Le renseignement est donc au cœur de la bataille et la coopération entre services étrangers est essentielle, étant entendu que les réseaux s'internationalisent de plus en plus. L'autre question, qui mérite qu'on s'y arrête, consiste à savoir s'il y a une matrice commune entre ces attentats suicide, quel que soit le pays où ils se produisent. Assurément, oui. Il y a une matrice idéologique commune, l'intégrisme islamiste, même si, à la base, un attentat commis par des Tchétchènes à Moscou ou par les GIA à Paris n'a pas les mêmes motivations. Pas plus que la motivation n'est la même lorsque l'attentat se produit à Tel-Aviv ou à Alger, par exemple. En Tchétchénie comme en Palestine, il s'agit d'une quête d'indépendance tout à fait légitime. La chape islamiste n'est intervenue que sur le tard, pour combler un vide, profitant des échecs des soulèvements et des dépassements des forces d'occupation, pour organiser le repli identitaire sous la couverture d'un islam travesti en islamisme, violent, guerrier et conquérant. Mais, au-delà des motivations de départ qui peuvent être différentes et au-delà des spécificités politiques, culturelles ou ethniques de tel ou tel pays qui est le théâtre de ce type d'attentats, le résultat est invariablement le même. Des victimes innocentes et un effet médiatique maximum. Et l'on ne peut dès lors ignorer la matrice idéologique commune de ces attentats qu'est le salafisme islamiste et, par ricochet, faire le rapprochement avec l'organisation d'Al Qaida, même s'il n'y a pas de lien structurel direct entre celle-ci et les auteurs de l'attentat.

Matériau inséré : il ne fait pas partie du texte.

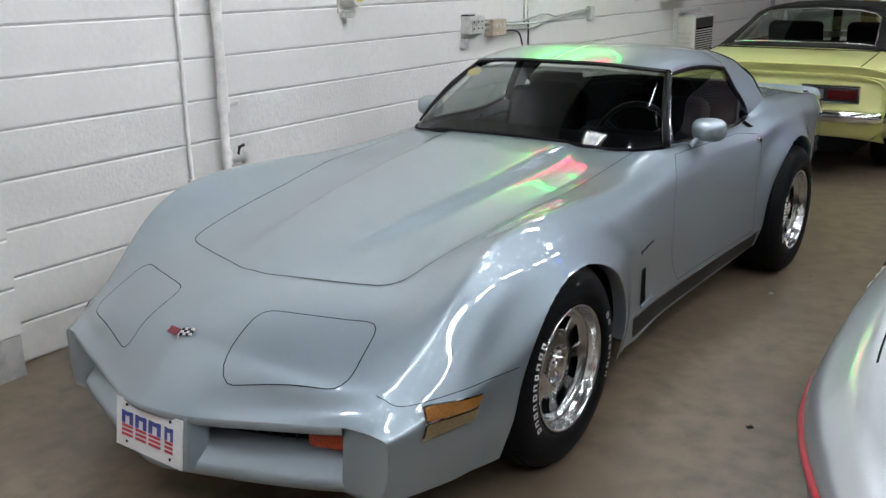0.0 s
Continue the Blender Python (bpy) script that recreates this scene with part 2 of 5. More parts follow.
def curve_pts(pts, n=24):
    """A smooth line through a few points (Catmull-Rom)."""
    P = np.array(pts, float)
    Q = np.vstack([2 * P[0] - P[1], P, 2 * P[-1] - P[-2]])
    out = []
    for i in range(1, len(Q) - 2):
        for k in range(n):
            t = k / n
            out.append(0.5 * (2 * Q[i] + (Q[i + 1] - Q[i - 1]) * t + (2 * Q[i - 1] - 5 * Q[i] + 4 * Q[i + 1] - Q[i + 2]) * t ** 2
                              + (3 * Q[i] - Q[i - 1] - 3 * Q[i + 1] + Q[i + 2]) * t ** 3))
    out.append(P[-1])
    return np.array(out)


def resample(P, n):
    P = np.array(P, float)
    d = np.concatenate([[0], np.cumsum(np.linalg.norm(np.diff(P, axis=0), axis=1))])
    q = np.linspace(0, d[-1], n)
    return np.stack([np.interp(q, d, P[:, i]) for i in range(3)], 1)


def ease(a, sigma, axis):
    """Smooths samples along one axis and keeps the ends."""
    k = int(3 * sigma) + 1
    w = np.exp(-0.5 * (np.arange(-k, k + 1) / sigma) ** 2)
    w /= w.sum()
    pad = [(0, 0)] * a.ndim
    pad[axis] = (k, k)
    b = np.pad(a, pad, mode="reflect", reflect_type="odd")
    return np.apply_along_axis(lambda v: np.convolve(v, w, "valid"), axis, b)


def grid_faces(n, m, keep=None):
    f = [(i * m + j, i * m + j + 1, (i + 1) * m + j + 1, (i + 1) * m + j) for i in range(n - 1) for j in range(m - 1)]
    return f if keep is None else [q for q in f if keep(q)]


def inside(poly, pts):
    """Which points (n, 2) lie in a polygon (m, 2)."""
    x, y = pts[:, 0], pts[:, 1]
    hit = np.zeros(len(pts), bool)
    for (x1, y1), (x2, y2) in zip(poly, np.roll(poly, -1, 0)):
        if y1 == y2:
            continue
        c = ((y1 > y) != (y2 > y)) & (x < (x2 - x1) * (y - y1) / (y2 - y1) + x1)
        hit ^= c
    return hit


def to_edge(poly, pts):
    """The nearest places on a polygon's edge."""
    best, where = np.full(len(pts), 1e9), pts.copy()
    for a, b in zip(poly, np.roll(poly, -1, 0)):
        d = b - a
        t = np.clip(((pts - a) @ d) / (d @ d + 1e-12), 0, 1)
        q = a + t[:, None] * d
        e = np.linalg.norm(q - pts, axis=1)
        m = e < best
        best[m], where[m] = e[m], q[m]
    return where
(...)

En ce sens, les discours triomphalistes qui parlent du reflux d'Al Qaida sont aussi faux que dangereux. Ce n'est pas le nombre d'agents opérationnels qui fait la force de frappe d'Al Qaida. Ce n'est même pas l'aura de son chef dont la disparition ne signifierait nullement le déclin de la nébuleuse. La force d'Al Qaida est de susciter des vocations, dans les quatre coins du monde, très souvent sans même que ses responsables le sachent ni ne cherchent à organiser ces vocations. Son principal atout, c'est de forcer l'adhésion sans s'enfermer dans un type d'organisation classique et hiérarchisé. L'adhésion à Al Qaida est avant tout une adhésion idéologique, qui ne nécessite pas de lien organique, mais qui rend l'embrigadement dans des aventures meurtrières plus facile. Les Etats, en Occident en particulier, sont mobilisés depuis près d'une décennie pour faire face au phénomène, mais seulement après qu'ils eurent été eux-mêmes touchés sur leur propre sol. Ils démantèlent les réseaux, traquent les agents opérationnels, arrêtent leurs soutiens logistiques, déjouent des projets, sans jamais être à l'abri d'un attentat réussi, comme ce fut le cas lundi à Moscou.
Ce travail est nécessaire, voire indispensable. Il est loin, néanmoins, d'être suffisant. Il ne suffit pas, en effet, de combattre les effets d'un mal si l'on ne s'attaque pas à ses origines. Ces origines sont idéologiques et elles sont connues : ce sont le salafisme et le wahabisme. Leur source aussi est connue, de même que les canaux tout à fait officiels de leur propagation.